The first Lockheed Martin F-16E Desert Falcon will fly within the next two months, the company said at the show yesterday.

The F-16E is the single-seat version of the Lockheed Martin F-16E/F Block 60, the latest and most advanced member of the F-16 family.


Though it first appeared at Farnborough 30 years ago, the F-16 Fighting Falcon is still the backbone of the US Air Force and the air forces of 18 other countries, thanks to a process of continuous updates and modernisation.

Today's F-16 is a true multirole strike fighter, very different to the lightweight air superiority aircraft first envisaged.

The Block 60 was designed to meet the requirements of the United Arab Emirates, and is claimed to be "the most advanced F-16 ever produced".

This heavyweight version is powered by the increased thrust 32,500lb (145kN) General Electric F110-GE-132 turbofan engine, so its performance is not compromised.

Externally, the aircraft can be distinguished from previous F-16s by a ball sensor turret on the upper left side of the nose. This serves an internal, forward-looking infrared navigation sensor. The aircraft also carries a new targeting pod with faceted windows.
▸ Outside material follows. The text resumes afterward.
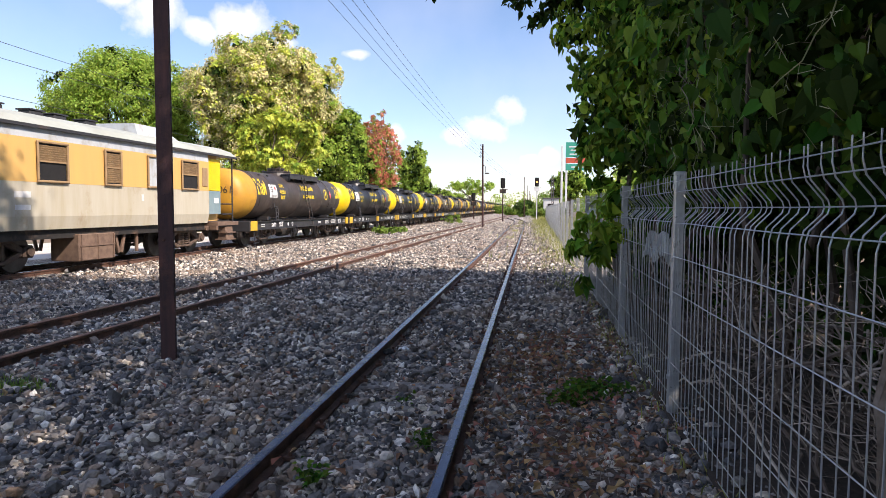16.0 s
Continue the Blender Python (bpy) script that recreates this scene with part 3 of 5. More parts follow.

The aircraft is fitted with a Northrop Grumman APG-80 agile beam radar with an advanced electronically scanned array, which gives much greater detection ranges, and a twofold increase in reliability.

The new radar is also capable of producing high-resolution synthetic aperture radar images.

It requires a 'cleaner' radome, with no pitot tube.


Inside the all-glass cockpit, the pilot uses three large (5x7in - 127x178mm) colour multifunction displays.

The Block 60 carries the full range of F-16 weapons and stores, as well as the 500- and 1,000lb (200- and 400kg) Al Hakim laser-guided bomb that the UAE has procured. Several dozen fighter pilots from the UAE air force will undergo Block 60 conversion training with the 162nd Fighter Wing of the US Air National Guard, which will receive the first of 15 F-16 Block 60 fighters this year.

The F-16 is viable enough that it will still form 50% of the USAF's fighter force in 2010, when Joint Strike Fighter production ramps up.

The aircraft is planned to still be in USAF service beyond 2020 and beyond 2030 with other users.

John Bean, vice-president F-16 programmes, revealed that Lockheed Martin has a 245 aircraft backlog, with production continuing for Chile, Oman, Poland, and Israel, as well as the UAE.